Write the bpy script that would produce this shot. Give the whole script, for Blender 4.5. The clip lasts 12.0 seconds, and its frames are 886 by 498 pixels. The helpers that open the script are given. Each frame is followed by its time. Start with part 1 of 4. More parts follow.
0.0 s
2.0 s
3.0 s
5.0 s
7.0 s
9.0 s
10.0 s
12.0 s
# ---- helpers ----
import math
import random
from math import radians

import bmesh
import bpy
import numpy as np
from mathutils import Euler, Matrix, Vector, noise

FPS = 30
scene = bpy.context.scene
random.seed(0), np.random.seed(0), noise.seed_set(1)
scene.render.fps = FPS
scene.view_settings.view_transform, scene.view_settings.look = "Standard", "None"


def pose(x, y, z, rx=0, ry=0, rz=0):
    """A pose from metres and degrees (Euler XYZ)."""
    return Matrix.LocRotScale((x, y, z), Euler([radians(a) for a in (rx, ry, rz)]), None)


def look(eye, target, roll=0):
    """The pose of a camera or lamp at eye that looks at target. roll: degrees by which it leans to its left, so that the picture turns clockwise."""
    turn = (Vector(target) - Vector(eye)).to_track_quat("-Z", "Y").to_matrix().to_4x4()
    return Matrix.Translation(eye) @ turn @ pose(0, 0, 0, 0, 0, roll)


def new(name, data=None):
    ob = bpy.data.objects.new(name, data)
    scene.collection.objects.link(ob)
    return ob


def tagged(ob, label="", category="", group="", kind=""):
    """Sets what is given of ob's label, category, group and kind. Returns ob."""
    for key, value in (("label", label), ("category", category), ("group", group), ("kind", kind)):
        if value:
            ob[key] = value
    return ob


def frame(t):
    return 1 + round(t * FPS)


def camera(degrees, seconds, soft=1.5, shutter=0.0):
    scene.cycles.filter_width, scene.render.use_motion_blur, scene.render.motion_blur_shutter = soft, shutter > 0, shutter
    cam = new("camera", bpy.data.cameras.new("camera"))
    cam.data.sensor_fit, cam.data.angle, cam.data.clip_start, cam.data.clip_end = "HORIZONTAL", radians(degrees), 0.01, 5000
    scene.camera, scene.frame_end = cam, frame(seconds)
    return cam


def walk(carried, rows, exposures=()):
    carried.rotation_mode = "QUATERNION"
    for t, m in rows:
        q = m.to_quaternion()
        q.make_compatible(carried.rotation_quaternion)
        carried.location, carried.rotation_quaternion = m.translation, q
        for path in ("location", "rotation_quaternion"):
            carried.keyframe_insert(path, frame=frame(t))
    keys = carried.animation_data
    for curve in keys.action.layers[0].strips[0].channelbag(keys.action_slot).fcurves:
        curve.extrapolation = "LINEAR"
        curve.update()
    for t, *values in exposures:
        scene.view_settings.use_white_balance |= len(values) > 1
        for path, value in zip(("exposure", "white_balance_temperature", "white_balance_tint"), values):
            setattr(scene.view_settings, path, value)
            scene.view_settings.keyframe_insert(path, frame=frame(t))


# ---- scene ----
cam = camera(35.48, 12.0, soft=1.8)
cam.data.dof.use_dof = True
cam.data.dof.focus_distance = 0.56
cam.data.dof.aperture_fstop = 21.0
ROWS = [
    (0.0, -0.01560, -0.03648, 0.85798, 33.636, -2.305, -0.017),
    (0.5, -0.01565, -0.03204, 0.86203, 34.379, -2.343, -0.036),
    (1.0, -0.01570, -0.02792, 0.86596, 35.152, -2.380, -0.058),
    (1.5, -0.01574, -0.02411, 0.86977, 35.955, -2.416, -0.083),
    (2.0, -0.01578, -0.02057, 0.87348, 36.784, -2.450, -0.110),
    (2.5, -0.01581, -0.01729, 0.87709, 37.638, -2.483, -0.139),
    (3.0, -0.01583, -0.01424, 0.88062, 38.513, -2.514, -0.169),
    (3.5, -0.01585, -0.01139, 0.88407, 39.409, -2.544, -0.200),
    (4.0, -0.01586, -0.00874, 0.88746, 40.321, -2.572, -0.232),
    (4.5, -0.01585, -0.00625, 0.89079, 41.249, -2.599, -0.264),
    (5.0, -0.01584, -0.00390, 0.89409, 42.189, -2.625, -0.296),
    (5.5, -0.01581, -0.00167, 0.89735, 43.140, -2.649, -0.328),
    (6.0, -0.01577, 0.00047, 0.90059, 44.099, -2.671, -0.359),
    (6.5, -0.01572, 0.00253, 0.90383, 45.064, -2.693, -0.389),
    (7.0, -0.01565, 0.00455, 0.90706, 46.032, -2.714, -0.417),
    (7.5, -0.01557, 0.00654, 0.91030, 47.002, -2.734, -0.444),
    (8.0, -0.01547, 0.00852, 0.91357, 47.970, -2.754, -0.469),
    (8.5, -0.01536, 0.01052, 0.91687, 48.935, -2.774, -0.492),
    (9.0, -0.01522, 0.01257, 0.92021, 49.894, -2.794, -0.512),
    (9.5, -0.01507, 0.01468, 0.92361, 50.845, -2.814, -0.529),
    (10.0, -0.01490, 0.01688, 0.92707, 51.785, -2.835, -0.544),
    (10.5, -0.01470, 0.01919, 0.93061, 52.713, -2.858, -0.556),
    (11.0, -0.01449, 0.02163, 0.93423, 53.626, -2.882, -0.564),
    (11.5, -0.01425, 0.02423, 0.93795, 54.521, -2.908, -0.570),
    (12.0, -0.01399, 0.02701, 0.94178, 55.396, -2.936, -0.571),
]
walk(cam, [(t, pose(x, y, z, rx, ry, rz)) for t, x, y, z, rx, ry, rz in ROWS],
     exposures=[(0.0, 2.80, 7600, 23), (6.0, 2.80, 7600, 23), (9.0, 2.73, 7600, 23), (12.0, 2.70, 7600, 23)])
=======
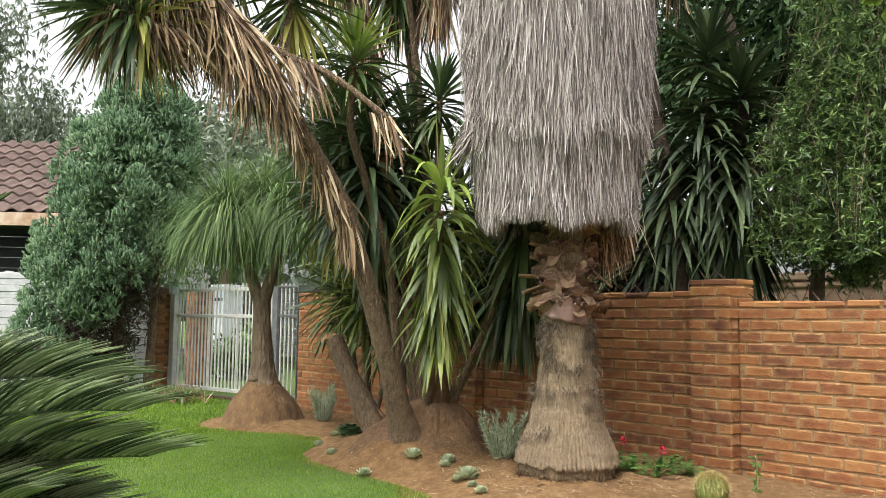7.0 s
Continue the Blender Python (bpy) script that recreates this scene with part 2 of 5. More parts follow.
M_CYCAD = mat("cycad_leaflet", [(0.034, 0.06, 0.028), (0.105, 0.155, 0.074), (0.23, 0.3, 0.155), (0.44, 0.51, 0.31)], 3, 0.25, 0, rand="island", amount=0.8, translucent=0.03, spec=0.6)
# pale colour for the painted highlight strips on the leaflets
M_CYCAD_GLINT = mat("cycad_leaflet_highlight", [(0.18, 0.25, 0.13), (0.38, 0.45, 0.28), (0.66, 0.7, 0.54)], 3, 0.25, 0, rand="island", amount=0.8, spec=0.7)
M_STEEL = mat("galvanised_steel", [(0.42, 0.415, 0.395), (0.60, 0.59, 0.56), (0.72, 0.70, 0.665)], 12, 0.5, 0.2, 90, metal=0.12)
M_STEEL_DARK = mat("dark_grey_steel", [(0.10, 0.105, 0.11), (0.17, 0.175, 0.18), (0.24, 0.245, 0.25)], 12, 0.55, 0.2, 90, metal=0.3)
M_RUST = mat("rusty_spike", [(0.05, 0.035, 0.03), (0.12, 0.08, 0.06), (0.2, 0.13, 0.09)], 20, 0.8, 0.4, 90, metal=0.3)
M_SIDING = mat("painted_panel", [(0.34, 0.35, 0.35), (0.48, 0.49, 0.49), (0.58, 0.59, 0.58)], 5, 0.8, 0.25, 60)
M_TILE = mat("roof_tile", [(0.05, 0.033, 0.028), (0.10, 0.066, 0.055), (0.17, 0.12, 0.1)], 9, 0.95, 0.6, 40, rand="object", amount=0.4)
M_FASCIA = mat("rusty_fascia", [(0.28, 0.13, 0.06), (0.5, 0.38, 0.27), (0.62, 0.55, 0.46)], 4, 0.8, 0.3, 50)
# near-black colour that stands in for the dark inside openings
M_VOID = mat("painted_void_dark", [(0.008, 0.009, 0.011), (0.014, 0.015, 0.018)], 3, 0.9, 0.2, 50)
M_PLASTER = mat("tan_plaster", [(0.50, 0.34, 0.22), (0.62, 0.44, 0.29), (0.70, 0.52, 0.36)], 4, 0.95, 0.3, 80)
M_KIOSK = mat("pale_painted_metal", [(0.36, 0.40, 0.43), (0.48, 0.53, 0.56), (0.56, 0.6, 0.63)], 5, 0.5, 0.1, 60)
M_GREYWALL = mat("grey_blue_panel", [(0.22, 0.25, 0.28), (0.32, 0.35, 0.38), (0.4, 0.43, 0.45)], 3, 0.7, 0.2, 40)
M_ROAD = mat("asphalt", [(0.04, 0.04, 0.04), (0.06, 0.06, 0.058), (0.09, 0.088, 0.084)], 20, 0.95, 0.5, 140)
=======
**Work to complete:**
Retype precisely, and only, the span of lines that opens at the line containing "for t, m in" and closes at the line containing "scene.view_settings.keyframe_insert(path, frame=frame(t))", both inclusive.

**Expected answer:**
    for t, m in rows:
        q = m.to_quaternion()
        q.make_compatible(carried.rotation_quaternion)
        carried.location, carried.rotation_quaternion = m.translation, q
        for path in ("location", "rotation_quaternion"):
            carried.keyframe_insert(path, frame=frame(t))
    keys = carried.animation_data
    for curve in keys.action.layers[0].strips[0].channelbag(keys.action_slot).fcurves:
        curve.extrapolation = "LINEAR"
        curve.update()
    for t, *values in exposures:
        scene.view_settings.use_white_balance |= len(values) > 1
        for path, value in zip(("exposure", "white_balance_temperature", "white_balance_tint"), values):
            setattr(scene.view_settings, path, value)
            scene.view_settings.keyframe_insert(path, frame=frame(t))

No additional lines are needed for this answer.